Arthur’s involvement in this plot and the reasoning behind Julie giving a speech in honor of Marilyn at the graduation party feel forced, but the story is worthwhile for one reason at the very least. Julie’s rivalry with Nicole may have seemed a little unnecessary since the relationship between this mother and daughter has already been conveyed as being strained, but the plot also mocked over-investment in political correctness at a time when Difficult People has actually inspired some outrage of its own. A show about comedians prone to crossing “the line”—wherever that is—has apparently overstepped it according to some, as a joke in the pilot involving Blue Ivy and R. Kelly has attracted controversy. If this doesn’t already bring back enough memories about The Onion’s infamous headline about a certain young actress, the scene where Billy’s sister-in-law calls her daughter a cunt certainly should. Choose a side or don’t; the topic is complicated enough that Julie Klausner has apparently devoted a great amount of time exploring the subject on her new show.

Stray observations

  • “Renee is going through her cunt phase.” “That’s okay, me too.” Since the man in the scene admits to being a cunt himself, does that render the joke acceptable? Where’s that pesky rulebook?

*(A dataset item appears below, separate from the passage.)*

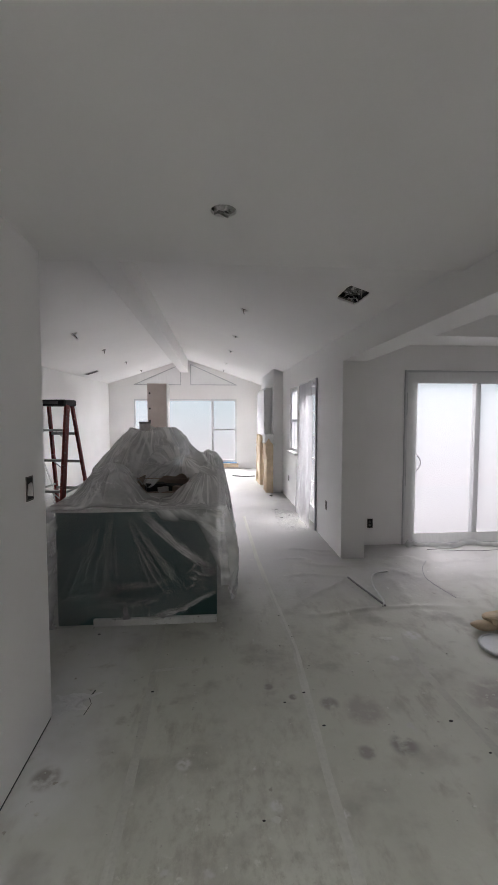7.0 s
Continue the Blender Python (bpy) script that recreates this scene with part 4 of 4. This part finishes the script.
vs = [[bm.verts.new(p) for p in row] for row in g]
for i in range(nx):
    for j in range(ny):
        if not any(blocked(g[a][b]) for a, b in ((i, j), (i + 1, j), (i + 1, j + 1), (i, j + 1))):
            bm.faces.new((vs[i][j], vs[i + 1][j], vs[i + 1][j + 1], vs[i][j + 1]))
for v in [v for v in bm.verts if not v.link_faces]:
    bm.verts.remove(v)
tagged(part("drop_cloth", bm, CONCRETE, None, "", True), "dusty wrinkled drop cloth spread on the concrete floor", "drop cloth")

bm = bmesh.new()
tube(bm, [(2.45 + 2.1 * k / 40, 6.62 + 0.05 * math.sin(k * 0.5) + 0.03 * noise.noise(Vector((k * 0.4, 0, 0))), 0.03 + 0.012 * math.sin(k * 0.9)) for k in range(41)], 0.028, 8)
crumple(bm, 0.03, 9, 1.0)
tagged(part("film_roll", bm, MASK_FILM, None, "", True), "bunched plastic film along the foot of the sliding door", "plastic film")
bm = wavy(-8.75, -7.45, 0, 0.5, 0, 0.02, 9.0, 0.03)
for v in bm.verts:
    s, q = v.co.x, v.co.z
    v.co = Vector((EAST - 0.16 - q * 0.62 + 0.06 * noise.noise(Vector((s * 3, q * 4, 2))), -s, 0.012 + 0.045 * abs(noise.noise(Vector((s * 6, q * 9, 1))))))
tagged(part("film_train", bm, CLEAR_FILM, None, "", True), "loose end of the door film lying crumpled on the floor", "plastic film")


def strip(points, wide, name, material, label, category, z=0.0015, ragged=0.006):
    bm = bmesh.new()
    last = None
    dense = []
    for (a, b), (c, d) in zip(points, points[1:]):
        k = max(2, int(math.hypot(c - a, d - b) / 0.06))
        dense += [(a + (c - a) * i / k, b + (d - b) * i / k) for i in range(k)]
    dense.append(points[-1])
    for i, (x, y) in enumerate(dense):
        p, q = dense[max(i - 1, 0)], dense[min(i + 1, len(dense) - 1)]
        d = Vector((q[0] - p[0], q[1] - p[1], 0)).normalized()
        s = Vector((-d.y, d.x, 0))
        w = wide / 2 + ragged * noise.noise(Vector((x * 9, y * 9, 5)))
        row = [bm.verts.new(Vector((x, y, z)) + s * w), bm.verts.new(Vector((x, y, z + 0.0012))), bm.verts.new(Vector((x, y, z)) - s * w)]
        if last:
            bm.faces.new((last[0], last[1], row[1], row[0]))
            bm.faces.new((last[1], last[2], row[2], row[1]))
        last = row
    return tagged(part(name, bm, material, None), label, category)


strip([(0.60, 1.3), (0.60, 2.6), (0.61, 3.5), (0.655, 4.5), (0.60, 5.6), (0.57, 6.4), (0.555, 8.4)], 0.045, "tape_strip", DUSTTAPE, "long dusty pale tape strip along the concrete floor", "tape")
strip([(-0.27, 1.9), (-0.27, 3.8), (-0.293, 4.66), (-0.30, 4.88)], 0.04, "tape_strip", FAINTTAPE, "dusty pale tape strip along the concrete floor", "tape")
strip([(1.50, 4.75), (1.42, 4.2), (1.47, 3.4)], 0.05, "tape_strip", FAINTTAPE, "faint dusty tape strip on the concrete floor", "tape")
strip([(-0.30, 4.33), (0.05, 4.36)], 0.03, "tape_strip", DUSTTAPE, "short dusty tape end on the concrete floor", "tape")


def cable(points, radius, material, label):
    bm = bmesh.new()
    out = []
    for i in range(len(points) - 1):
        p0, p1, p2, p3 = (Vector(points[max(0, min(len(points) - 1, i + k))]) for k in (-1, 0, 1, 2))
        for k in range(8):
            t = k / 8
            out.append(0.5 * ((2 * p1) + (p2 - p0) * t + (2 * p0 - 5 * p1 + 4 * p2 - p3) * t * t + (3 * p1 - p0 - 3 * p2 + p3) * t ** 3))
    out.append(Vector(points[-1]))
    tube(bm, out, radius, 7)
    return tagged(part("cable", bm, material, None, "", True), label, "cable")


cable([(1.41, 5.69, 0.026), (1.45, 5.45, 0.028), (1.50, 5.2, 0.028), (1.53, 5.06, 0.024)], 0.009, CABLE, "short dark cable end lying on the floor")
cable([(1.86, 5.80, 0.03), (1.68, 5.72, 0.035), (1.58, 5.45, 0.03), (1.55, 5.15, 0.03), (1.50, 5.04, 0.03)], 0.008, CABLE_WHITE, "pale cable end curling on the floor")
cable([(2.40, 6.05, 0.04), (2.26, 5.85, 0.036), (2.16, 5.55, 0.034), (2.20, 5.14, 0.034)], 0.003, CASING_GREY, "thin grey cable lying on the drop cloth")
cable([(2.62, 6.45, 0.03), (3.2, 6.36, 0.03), (3.8, 6.42, 0.03), (4.6, 6.40, 0.03)], 0.004, CABLE, "thin grey cable below the sliding door")
cable([(0.55, 13.1, 0.01), (0.85, 12.95, 0.012), (1.15, 12.98, 0.01)], 0.014, BLACK, "dark cord on the far floor")

lid = thing("bucket_lid", (2.11, 4.40, 0.0), "dusty white plastic bucket lid lying on the floor", "lid")
bm = bmesh.new()
bmesh.ops.create_cone(bm, cap_ends=True, segments=40, radius1=0.155, radius2=0.15, depth=0.018, matrix=Matrix.Translation((0, 0, 0.010)))
disc = part("disc", bm, VINYL, lid)
bm = bmesh.new()
tube(bm, [(0.155 * math.cos(a), 0.155 * math.sin(a), 0.017) for a in np.linspace(0, 2 * math.pi, 41)], 0.010, 8)
part("rim", bm, VINYL, disc, smooth=True)
for x, y, s, sd in ((2.32, 4.66, 0.15, 1.0), (2.46, 4.72, 0.09, 3.0), (2.14, 4.64, 0.08, 6.0)):
    bm = bmesh.new()
    bmesh.ops.create_icosphere(bm, subdivisions=3, radius=s)
    for v in bm.verts:
        v.co = Vector((v.co.x * 1.25, v.co.y * 0.7, v.co.z * 0.34)) * (1 + 0.45 * noise.noise(v.co * 11 + Vector((sd, 0, 0))))
    lo = min(v.co.z for v in bm.verts)
    ob = part("paper_scrap", bm, PAPER if sd != 3.0 else CARDBOARD, None, "")
    ob.matrix_world = pose(x, y, 0.012 - lo)
    tagged(ob, "crumpled tan masking paper on the floor", "paper")

# crumbs of plaster and dirt on the slab
random.seed(5)
bm = bmesh.new()
for k in range(170):
    x, y = random.uniform(-0.7, 2.2), random.uniform(2.0, 5.0)
    s = random.uniform(0.003, 0.009)
    r = bmesh.ops.create_icosphere(bm, subdivisions=1, radius=s, matrix=Matrix.Translation((x, y, s * 0.4)) @ Matrix.Diagonal((1.3, 0.9, 0.55, 1)))
tagged(part("plaster_crumbs", bm, DUSTTAPE, None), "scattered plaster crumbs on the concrete floor", "crumbs", kind="stuff")
bm = bmesh.new()
for x, y, s in ((0.495, 3.976, 0.007), (0.67, 3.785, 0.008), (-0.755, 4.81, 0.011), (-0.263, 4.126, 0.008), (0.62, 4.05, 0.008), (1.348, 3.764, 0.010), (0.3, 3.3, 0.006), (1.42, 3.55, 0.007), (1.22, 10.1, 0.03), (1.15, 8.25, 0.02)):
    bmesh.ops.create_icosphere(bm, subdivisions=1, radius=s, matrix=Matrix.Translation((x, y, s * 0.3)) @ Matrix.Diagonal((1.3, 0.8, 0.45, 1)))
tagged(part("dirt_crumbs", bm, BLACK, None), "small dark dirt crumbs on the concrete floor", "crumbs", kind="stuff")

# ---- small things ----
nail = thing("wall_hook", (RIGHT, 2.12, 1.90), "bent wire hook and a nail in the wall", "hook")
bm = bmesh.new()
tube(bm, [(-0.004 - 0.006 * math.sin(a), -0.022 + 0.03 * (1 - math.cos(a)) * 0.8 - 0.004, -0.035 + 0.07 * a / math.pi) for a in np.linspace(0, math.pi * 0.8, 12)], 0.0022, 6)
part("wire", bm, CABLE, nail, "bent wire", True)
bm = bmesh.new()
tube(bm, [(0.0, 0.016, 0.081), (-0.014, 0.016, 0.083)], 0.003, 8)
part("nail", bm, BLACK, nail)
ob = part("wooden_stick", boxes((-0.013, 0.013, -0.085, 0.085, 0, 0.004), bevel=0.001), PINE, None)
ob.matrix_world = pose(0.815, 2.34, 0.001, 0, 0, -25)
tagged(ob, "bare wooden stir stick lying on the concrete floor", "stick")
bm = bmesh.new()
g = {}
for i in range(15):
    for j in range(13):
        x, y = -0.80 + 0.21 * i / 14, 3.985 + 0.15 * j / 12
        g[i, j] = bm.verts.new((x + 0.07 * noise.noise(Vector((y * 14, x * 6, 0))), y + 0.06 * noise.noise(Vector((x * 14, 5, y * 6))), 0.003 + 0.012 * abs(noise.noise(Vector((x * 22, y * 22, 3))))))
for i in range(14):
    for j in range(12):
        bm.faces.new((g[i, j], g[i + 1, j], g[i + 1, j + 1], g[i, j + 1]))
tagged(part("film_scrap", bm, WHITE_FILM, None, "", True), "scrap of clear film on the concrete floor", "plastic film")
strip([(-0.600, 4.17), (-0.615, 4.10), (-0.590, 4.05), (-0.605, 3.96)], 0.006, "floor_crack", BLACK, "thin dark crack in the concrete floor", "crack", 0.0012, 0.004)
random.seed(11)
bm = bmesh.new()
for x, y, s in ((1.344, 4.586, 0.030), (1.30, 4.60, 0.02), (1.061, 4.419, 0.018), (0.35, 3.3, 0.016)):
    r = bmesh.ops.create_icosphere(bm, subdivisions=2, radius=s, matrix=Matrix.Translation((x, y, 0.002)) @ Matrix.Diagonal((1.3, 0.9, 0.10, 1)))
    for v in r["verts"]:
        v.co += 0.25 * s * Vector((noise.noise(v.co * 60), noise.noise(v.co * 50 + Vector((3, 0, 0))), 0))
tagged(part("plaster_splashes", bm, DUSTTAPE, None), "flat white plaster splashes on the concrete floor", "plaster", kind="stuff")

  • Julie’s a pro at reaction shots, especially when faith is involved. Billy’s agent isn’t Jewish and Nicole’s mom is a Scientologist. Julie could not be more delighted by these facts.
  • “I’ll have to pitch a series to HBO about a network that passed on all the good shows and all that was left was The Leftovers.” “Or what about a Fraggle Rock reboot except all the Fraggles are trans.” “Do you think that’s too close to Looking?” Someone mentioned Looking!
  • “Pledge Drive” mocks PBS and this episode mocks HBO. I can’t wait for the takedown of Pivot.
  • “I’m so glad we survived that party. You know, in a way, we’re veterans.”
  • “Family is like religion. It’s just for when you’re dying or getting married; any other time, it’s just superfluous.”